In vielen Sommerfrische-Orten, vor allem im Salzkammergut, war es üblich, dass angekommene Gäste ihre „Stadt-Kleidung“ rasch gegen das Sommergewand tauschten. Man kaufte sich ein Dirndl oder eine zünftige Lederhose mit Janker bzw. hatte diese Kleidungsstücke bereits im Gepäck mit dabei. Auch bei den Salzburger Festspielen unter Max Reinhardt war die Tracht „State of the Art“ beim Publikum. Viele Familien, die später ins Exil gingen, nahmen die Tracht nach Schottland oder Israel mit. Man wollte sich auch in der Sommerfrische wie alle anderen zeigen, man gehörte dazu.

Ausschnitt Völkischer Beobachter
Injoest

Doch auch das änderte sich: Der Kampf um die Tracht begann. Im Juni 1938 forderte im „Völkischen Beobachter“ ein Hinweis mit Karikatur ein Trachtenverbot für Juden. „Die einzige Tracht, die man solchen Typen zugestehen sollte, ist eine Tracht Prügel“, steht als Bildunterschrift zu einer höhnischen Zeichnung.
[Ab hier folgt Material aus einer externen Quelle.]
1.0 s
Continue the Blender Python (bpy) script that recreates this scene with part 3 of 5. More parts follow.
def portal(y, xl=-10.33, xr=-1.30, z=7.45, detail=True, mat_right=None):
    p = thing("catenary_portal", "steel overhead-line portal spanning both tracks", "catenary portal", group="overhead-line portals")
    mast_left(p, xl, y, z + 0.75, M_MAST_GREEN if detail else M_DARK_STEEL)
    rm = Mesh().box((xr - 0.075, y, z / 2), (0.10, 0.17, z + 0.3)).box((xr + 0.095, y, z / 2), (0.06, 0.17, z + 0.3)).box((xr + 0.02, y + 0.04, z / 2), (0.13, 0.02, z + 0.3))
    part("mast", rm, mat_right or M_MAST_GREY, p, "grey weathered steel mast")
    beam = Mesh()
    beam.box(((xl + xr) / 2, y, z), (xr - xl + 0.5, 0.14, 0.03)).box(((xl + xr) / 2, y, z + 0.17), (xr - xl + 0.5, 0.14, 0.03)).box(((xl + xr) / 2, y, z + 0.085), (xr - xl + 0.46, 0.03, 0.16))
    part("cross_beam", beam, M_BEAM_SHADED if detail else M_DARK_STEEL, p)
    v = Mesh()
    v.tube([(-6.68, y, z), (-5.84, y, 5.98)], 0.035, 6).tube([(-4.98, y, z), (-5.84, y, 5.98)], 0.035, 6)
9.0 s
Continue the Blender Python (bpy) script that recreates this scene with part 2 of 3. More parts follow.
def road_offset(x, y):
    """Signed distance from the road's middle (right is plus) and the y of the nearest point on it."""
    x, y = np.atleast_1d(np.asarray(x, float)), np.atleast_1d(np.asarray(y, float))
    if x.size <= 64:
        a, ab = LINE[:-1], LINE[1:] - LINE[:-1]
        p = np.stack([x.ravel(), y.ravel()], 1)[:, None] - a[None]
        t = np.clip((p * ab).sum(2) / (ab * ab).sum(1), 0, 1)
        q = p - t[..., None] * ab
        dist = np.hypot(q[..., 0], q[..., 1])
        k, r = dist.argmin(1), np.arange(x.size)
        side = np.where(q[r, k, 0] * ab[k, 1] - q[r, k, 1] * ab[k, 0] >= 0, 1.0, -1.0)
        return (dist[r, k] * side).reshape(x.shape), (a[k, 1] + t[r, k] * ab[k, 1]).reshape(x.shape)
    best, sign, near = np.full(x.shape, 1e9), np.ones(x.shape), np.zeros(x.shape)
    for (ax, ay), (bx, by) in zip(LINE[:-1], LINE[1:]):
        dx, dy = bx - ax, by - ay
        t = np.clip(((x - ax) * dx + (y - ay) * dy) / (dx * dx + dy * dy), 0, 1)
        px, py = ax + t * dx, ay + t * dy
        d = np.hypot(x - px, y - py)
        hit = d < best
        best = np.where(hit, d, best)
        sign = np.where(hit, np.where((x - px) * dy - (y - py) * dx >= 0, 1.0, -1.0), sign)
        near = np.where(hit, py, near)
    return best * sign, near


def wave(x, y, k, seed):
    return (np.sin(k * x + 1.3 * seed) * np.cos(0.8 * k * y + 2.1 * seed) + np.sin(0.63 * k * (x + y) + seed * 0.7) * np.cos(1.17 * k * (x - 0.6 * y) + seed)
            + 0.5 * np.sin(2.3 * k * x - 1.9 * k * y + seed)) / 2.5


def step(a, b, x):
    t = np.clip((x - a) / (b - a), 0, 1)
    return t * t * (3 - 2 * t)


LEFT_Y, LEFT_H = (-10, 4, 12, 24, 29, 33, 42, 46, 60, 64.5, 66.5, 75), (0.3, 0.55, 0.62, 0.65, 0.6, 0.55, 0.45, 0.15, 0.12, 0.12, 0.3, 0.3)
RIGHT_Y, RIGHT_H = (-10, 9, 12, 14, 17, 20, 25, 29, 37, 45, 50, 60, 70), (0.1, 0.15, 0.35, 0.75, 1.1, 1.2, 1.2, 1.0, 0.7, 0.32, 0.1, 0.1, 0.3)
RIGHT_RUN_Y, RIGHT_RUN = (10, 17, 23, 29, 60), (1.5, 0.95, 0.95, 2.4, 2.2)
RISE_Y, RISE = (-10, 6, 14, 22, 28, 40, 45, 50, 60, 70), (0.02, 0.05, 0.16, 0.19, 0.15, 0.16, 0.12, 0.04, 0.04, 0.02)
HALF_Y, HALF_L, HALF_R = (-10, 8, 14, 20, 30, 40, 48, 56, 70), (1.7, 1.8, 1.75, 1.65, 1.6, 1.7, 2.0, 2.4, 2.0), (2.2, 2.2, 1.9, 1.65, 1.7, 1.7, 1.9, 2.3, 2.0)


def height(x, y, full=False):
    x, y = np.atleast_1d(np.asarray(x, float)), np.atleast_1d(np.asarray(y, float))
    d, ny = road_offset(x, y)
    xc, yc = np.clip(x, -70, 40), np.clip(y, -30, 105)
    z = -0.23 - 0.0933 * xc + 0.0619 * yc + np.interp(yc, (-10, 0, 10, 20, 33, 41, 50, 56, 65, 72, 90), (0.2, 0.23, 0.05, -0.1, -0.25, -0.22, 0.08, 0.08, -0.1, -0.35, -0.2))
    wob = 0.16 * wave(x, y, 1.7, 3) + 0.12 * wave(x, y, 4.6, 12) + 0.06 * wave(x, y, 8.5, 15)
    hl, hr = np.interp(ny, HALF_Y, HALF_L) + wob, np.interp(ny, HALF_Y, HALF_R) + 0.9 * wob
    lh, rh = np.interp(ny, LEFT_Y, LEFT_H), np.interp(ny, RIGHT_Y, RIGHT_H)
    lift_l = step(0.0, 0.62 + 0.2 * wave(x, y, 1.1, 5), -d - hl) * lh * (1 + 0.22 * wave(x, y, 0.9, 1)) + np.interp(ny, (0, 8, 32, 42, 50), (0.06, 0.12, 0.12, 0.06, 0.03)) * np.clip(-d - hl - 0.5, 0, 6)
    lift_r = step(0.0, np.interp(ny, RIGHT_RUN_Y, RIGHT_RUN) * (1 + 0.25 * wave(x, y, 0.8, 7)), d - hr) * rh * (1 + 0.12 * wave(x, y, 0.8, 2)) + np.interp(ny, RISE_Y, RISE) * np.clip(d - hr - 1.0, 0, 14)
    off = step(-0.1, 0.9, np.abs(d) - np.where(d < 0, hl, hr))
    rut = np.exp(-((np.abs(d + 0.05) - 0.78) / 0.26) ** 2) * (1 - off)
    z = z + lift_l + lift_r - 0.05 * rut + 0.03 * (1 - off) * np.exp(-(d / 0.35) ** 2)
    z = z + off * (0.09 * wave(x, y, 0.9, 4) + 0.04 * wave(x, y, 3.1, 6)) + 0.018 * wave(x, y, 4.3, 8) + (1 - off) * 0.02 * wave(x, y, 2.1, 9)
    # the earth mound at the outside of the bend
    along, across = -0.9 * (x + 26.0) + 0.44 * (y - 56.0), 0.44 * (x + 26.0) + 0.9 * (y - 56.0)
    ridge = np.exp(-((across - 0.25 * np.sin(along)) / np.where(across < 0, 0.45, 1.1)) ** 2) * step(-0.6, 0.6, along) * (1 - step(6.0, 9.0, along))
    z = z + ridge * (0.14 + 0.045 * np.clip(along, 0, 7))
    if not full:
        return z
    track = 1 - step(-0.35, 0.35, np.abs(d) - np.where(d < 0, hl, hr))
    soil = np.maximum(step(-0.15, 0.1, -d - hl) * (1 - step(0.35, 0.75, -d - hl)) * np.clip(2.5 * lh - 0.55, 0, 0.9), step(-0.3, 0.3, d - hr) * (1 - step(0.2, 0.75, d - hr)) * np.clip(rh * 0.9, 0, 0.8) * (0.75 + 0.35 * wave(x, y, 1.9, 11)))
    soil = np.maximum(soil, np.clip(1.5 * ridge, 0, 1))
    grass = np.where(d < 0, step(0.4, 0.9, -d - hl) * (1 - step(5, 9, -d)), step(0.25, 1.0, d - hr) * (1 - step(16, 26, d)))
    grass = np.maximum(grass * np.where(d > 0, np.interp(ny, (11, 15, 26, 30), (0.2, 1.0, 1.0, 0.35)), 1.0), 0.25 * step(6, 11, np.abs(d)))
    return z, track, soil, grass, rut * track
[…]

Das Institut für jüdische Geschichte Österreichs in St. Pölten beleuchtet am Dienstag im Stadtmuseum der Landeshauptstadt in verschiedenen Vorträge die Lebenssituation der jüdischen Mitbewohner nach 1938: Ein Vortrag beschäftigt sich mit den dargestellten Sommerfrische-Verboten oder Beschränkungen.